The Importance of Sleep for Dancers
Written by Dr. Meagan Robichaud, PT, DPT
It’s no secret that beauty rest is easily the most important and essential part of our day for many reasons as it helps improve our physical, mental, and metabolic health. But for dancers, logging the required and recommended 7+ hours of beauty rest per night can be nothing short of a challenge due to strenuous and demanding rehearsal schedules as well as debilitating mental stress that comes with the profession.
A study done on 24 classical ballet dancers found that up to 67 days prior to a scheduled performance, sleep duration and quality was significantly reduced compared to non-dancer age matched individuals. This same study found that overall, the ratio of time asleep versus wakefulness during the night was significantly reduced in dancers regardless of whether or not there was a performance season upon them. As most dancers practice their craft all year long, this reduction in quality sleep starts to add up and cause many debilitating issues that have a domino effect on overall health.
Importance of Sleep
A good night’s sleep can positively affect our bodies in many ways. The way our brain functions, including cognition, problem solving, concentration, and performance are all influenced by the length and quality of our sleep cycles. Sufficient sleep is proven to improve memory skills during the day which can be essential for a dancer when learning new choreography or combinations in class. Sleep also has a large impact on a physical function, increasing our reaction times and overall athletic performance. Without adequate sleep a dancer may put themselves at risk for injury due to decreased performance. On top of all this, sleep deprivation has been associated with a higher risk for depression, especially in the younger population.
Tips to Improve Sleep
Your bed is for sleeping ONLY. Avoid the urge to use electronics such as your phone, the TV, and your computer while in bed. Utilizing TV or your phone to help you fall asleep may seem like a good idea in the moment, but may actually be the reason you are staying up longer than you need to. Eliminating electronics will allow you to be prepared mentally to sleep once you get in bed.

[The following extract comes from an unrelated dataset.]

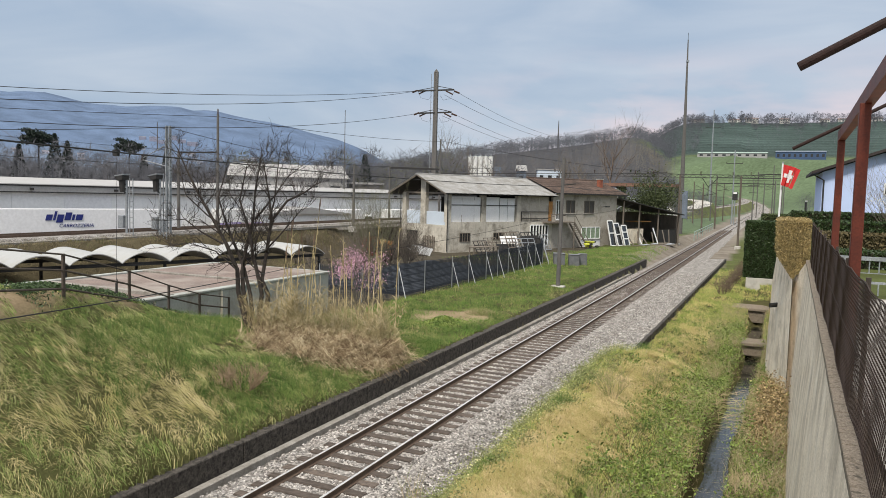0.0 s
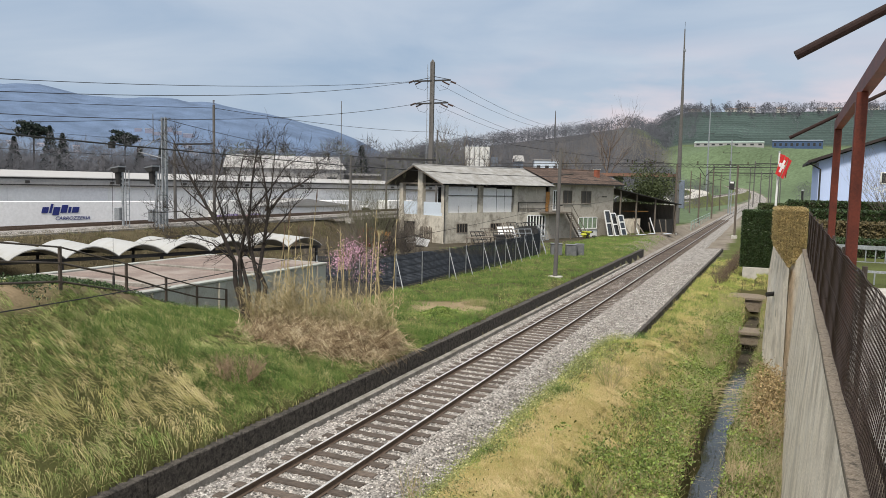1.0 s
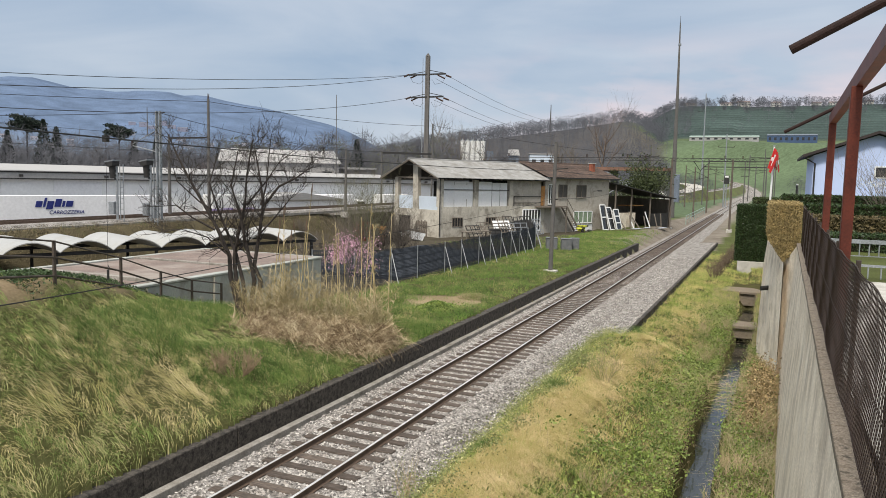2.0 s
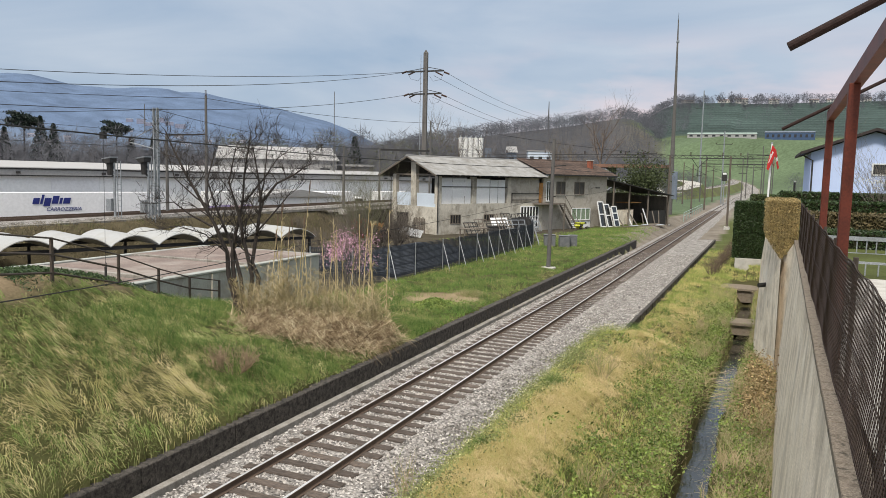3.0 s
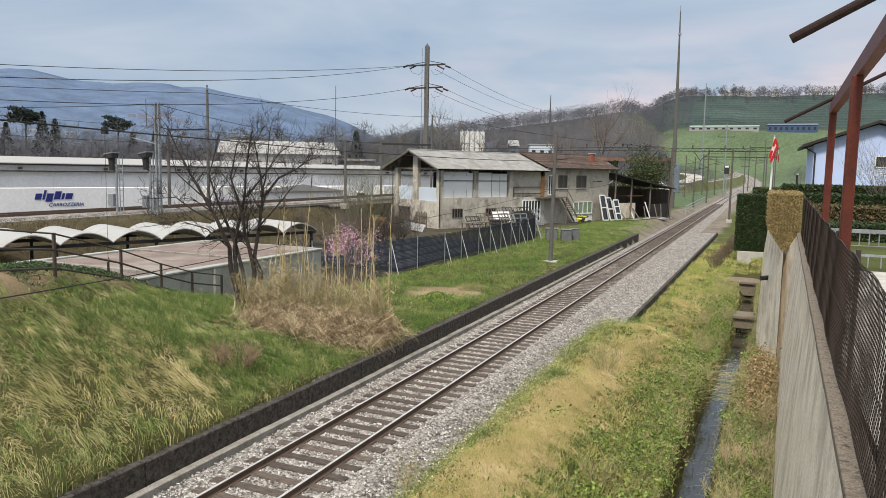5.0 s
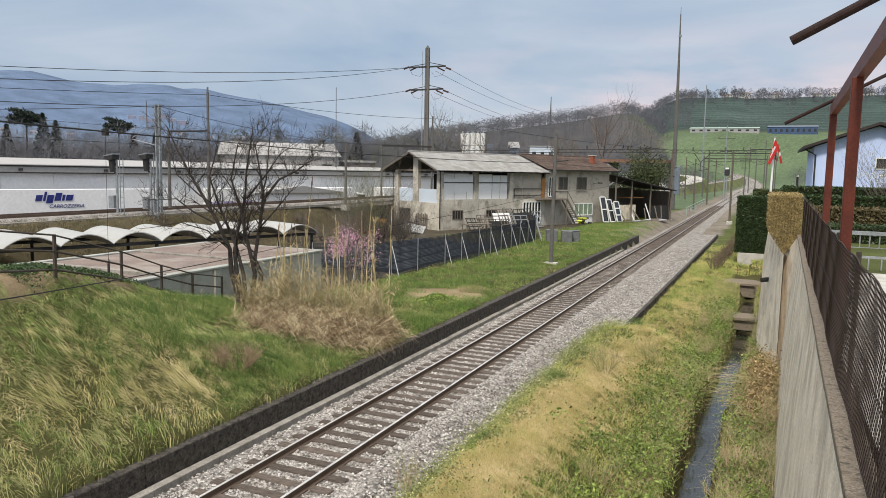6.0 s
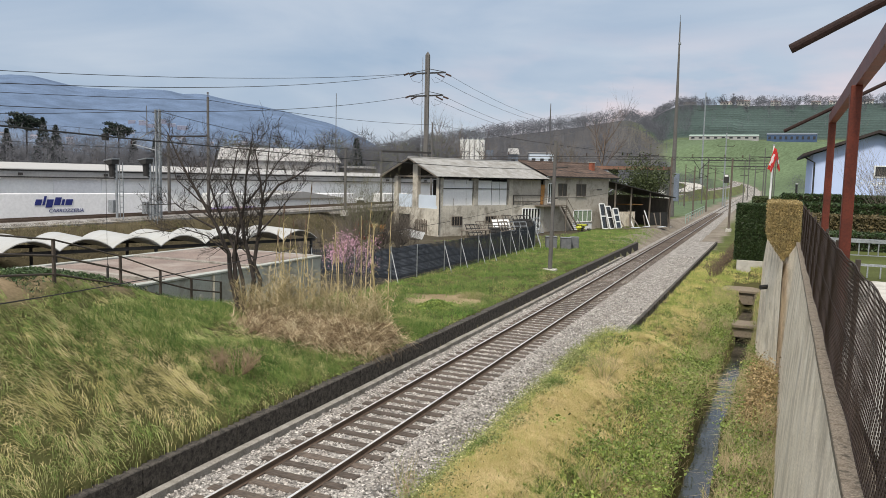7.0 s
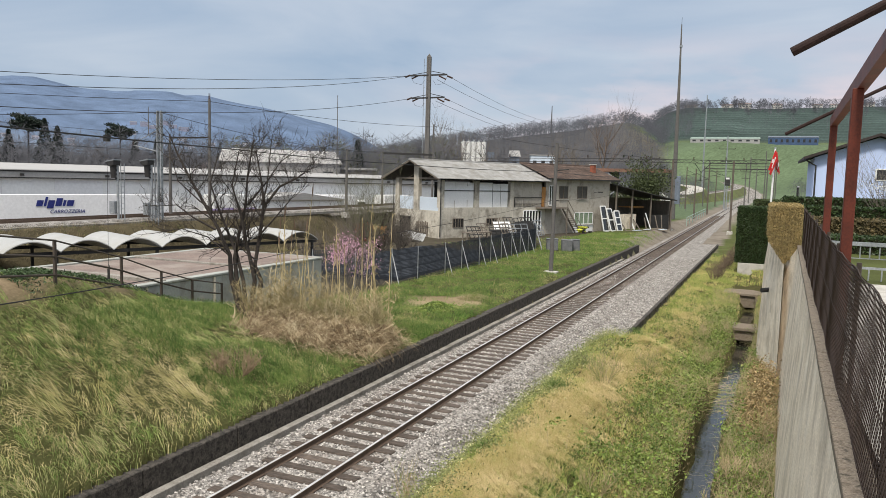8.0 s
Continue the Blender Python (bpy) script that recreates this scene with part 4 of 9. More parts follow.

Manage your caffeine intake. It is common for many people to think that having that last cup of coffee towards the end of the day is no problem because it will be “out of my system by bed” or “coffee doesn’t have much of an effect on me anymore.” On the contrary, caffeine can linger in your system for many hours even after the effects seem to have worn off. Consuming coffee after lunch time can make it harder to fall asleep at night and actually cause you to have restless sleep during the night.
Keep sleep consistent. It is easy to get in the habit of having a strict wake up early go to bed early schedule during the week and then succumb to a wake up late and go to bed late schedule on the weekend. This can make you feel drowsy and drained come Monday morning and therefore it is essential to try to maintain a consistent schedule all 7 days of the week.
Avoid the snooze button! If you are a person that likes to hit snooze every 5 minutes from 6:30-7AM, it would be best for you to just set your alarm for 7AM and avoid interrupted sleep in the morning. This will provide you with a better, more productive sleep schedule and keep you energized throughout the day.
Meditation before bed. Download an app or search for videos on YouTube that focus on deep breathing techniques to calm your system and release the worries and stresses from the day before getting into bed. This can help you fall asleep faster and stay asleep for longer.
Fietze, Ingo, Jutta Strauch, Martin Holzhausen, Martin Glos, Christiane Theobald, Hanna Lehnkering, and Thomas Penzel. “Sleep Quality In Professional Ballet Dancers.” Chronobiology International 26.6 (2009): 1249-262. Web.